[START OF Information shown]
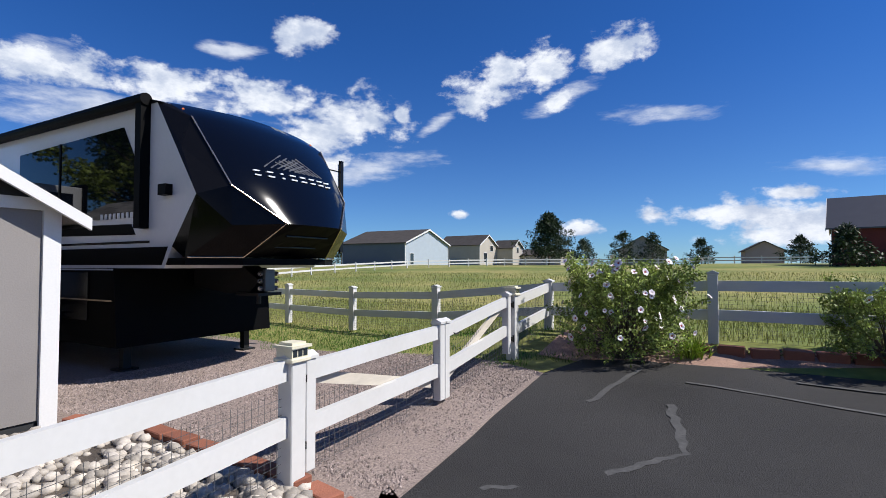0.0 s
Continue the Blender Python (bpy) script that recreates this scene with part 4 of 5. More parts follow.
M_PETAL = mat("white_petal", (.86, .82, .83), .6, var=.05, scale=20, bump=0, second=(.84, .74, .77))
M_LILAC = mat("lilac_petal", (.45, .25, .55), .6, var=.05, scale=20, bump=0)
M_FLOWEREYE = mat("crimson_eye", (.35, .02, .05), .6, var=.1, bump=0)
hibiscus("white-flowering rose of Sharon bush beside the gate", 1.2, -7.13, 1.2, .76, 2, z=-.02, flowers=130, clumps=360, per=44, leaf=.038, shoots=60)
hibiscus("leafy flowering shrub in the brick-edged bed", -1.55, -7.6, .9, .6, 4, z=.05, flowers=5, clumps=160, per=40, leaf=.04, shoots=26)


M_LILYLEAF = leaf_mat("lily_leaves", (.16, .25, .04), (.08, .14, .02))


def blade_clump(name, label, x, y, r, h, n, seed, material, z=None, category="plant", w=.012):
    rng = np.random.default_rng(seed)
    z = G(x, y) if z is None else z
    vs, fs = [], []
    for i in range(n):
        a, tilt = rng.uniform(0, 6.283), rng.uniform(.1, 1.0)
        base = np.array([rng.normal(0, r * .3), rng.normal(0, r * .3), 0])
        d, s = np.array([math.cos(a), math.sin(a), 0]), np.array([-math.sin(a), math.cos(a), 0])
        L = h * rng.uniform(.6, 1.15)
        pts = [base + d * L * tilt * k * k * .9 + np.array([0, 0, L * (k - .42 * tilt * k * k)]) for k in (0, .35, .7, 1)]
        k0 = len(vs)
        for j, p in enumerate(pts):
            ww = w * (1, 1, .7, .08)[j]
            vs += [tuple(p - s * ww), tuple(p + s * ww)]
        fs += [(k0 + 2 * j, k0 + 2 * j + 1, k0 + 2 * j + 3, k0 + 2 * j + 2) for j in range(3)]
    t = thing(name, label, category, at=pose(x, y, z))
    mesh_from("foliage", vs, fs, material, t)
    return t


blade_clump("day_lily", "bright green day lily clump by the brick border", .42, -7.33, .22, .38, 150, 3, M_BLADE, z=-.01)
blade_clump("ornamental_grass", "wide clump of green lily leaves on the lawn", 5.3, 6.2, 1.55, .7, 2600, 4, M_LILYLEAF, w=.014)
blade_clump("potted_plant", "small leafy perennial by the shed corner", 5.0, 1.1, .25, .45, 90, 6, M_BLADE)


def grass(name, label, area, n, h, seed, material, w=.006, keep=None):
    """Loose blades strewn over a rectangle."""
    rng = np.random.default_rng(seed)
    x0, x1, y0, y1 = area
    xy = np.stack([rng.uniform(x0, x1, n), rng.uniform(y0, y1, n)], 1)
    if keep:
        xy = np.array([p for p in xy if keep(p[0], p[1])])
    n = len(xy)
    zz = np.array([G(a, b) for a, b in xy]) - .01
    p = np.concatenate([xy, zz[:, None]], 1)
    a = rng.uniform(0, 6.283, n)
    s = np.stack([np.cos(a), np.sin(a), np.zeros(n)], 1) * w
    L = h * rng.uniform(.45, 1.3, (n, 1))
    lean = np.stack([rng.normal(0, .3, n), rng.normal(0, .3, n), np.ones(n)], 1) * L
    v = np.stack([p - s, p + s, p + lean], 1).reshape(-1, 3)
    ob = mesh_from(name, v, np.arange(n * 3).reshape(-1, 3).tolist(), material, kind="stuff")
    return tagged(ob, label, "grass", kind="stuff")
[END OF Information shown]
» **Instructions to follow**:
Your task is to reproduce exactly the lines from the start of the data above through the line containing "(.08, .14, .02))", leaving every picture out.

» **Written solution**:
0.0 s
Continue the Blender Python (bpy) script that recreates this scene with part 4 of 5. More parts follow.
M_PETAL = mat("white_petal", (.86, .82, .83), .6, var=.05, scale=20, bump=0, second=(.84, .74, .77))
M_LILAC = mat("lilac_petal", (.45, .25, .55), .6, var=.05, scale=20, bump=0)
M_FLOWEREYE = mat("crimson_eye", (.35, .02, .05), .6, var=.1, bump=0)
hibiscus("white-flowering rose of Sharon bush beside the gate", 1.2, -7.13, 1.2, .76, 2, z=-.02, flowers=130, clumps=360, per=44, leaf=.038, shoots=60)
hibiscus("leafy flowering shrub in the brick-edged bed", -1.55, -7.6, .9, .6, 4, z=.05, flowers=5, clumps=160, per=40, leaf=.04, shoots=26)


M_LILYLEAF = leaf_mat("lily_leaves", (.16, .25, .04), (.08, .14, .02))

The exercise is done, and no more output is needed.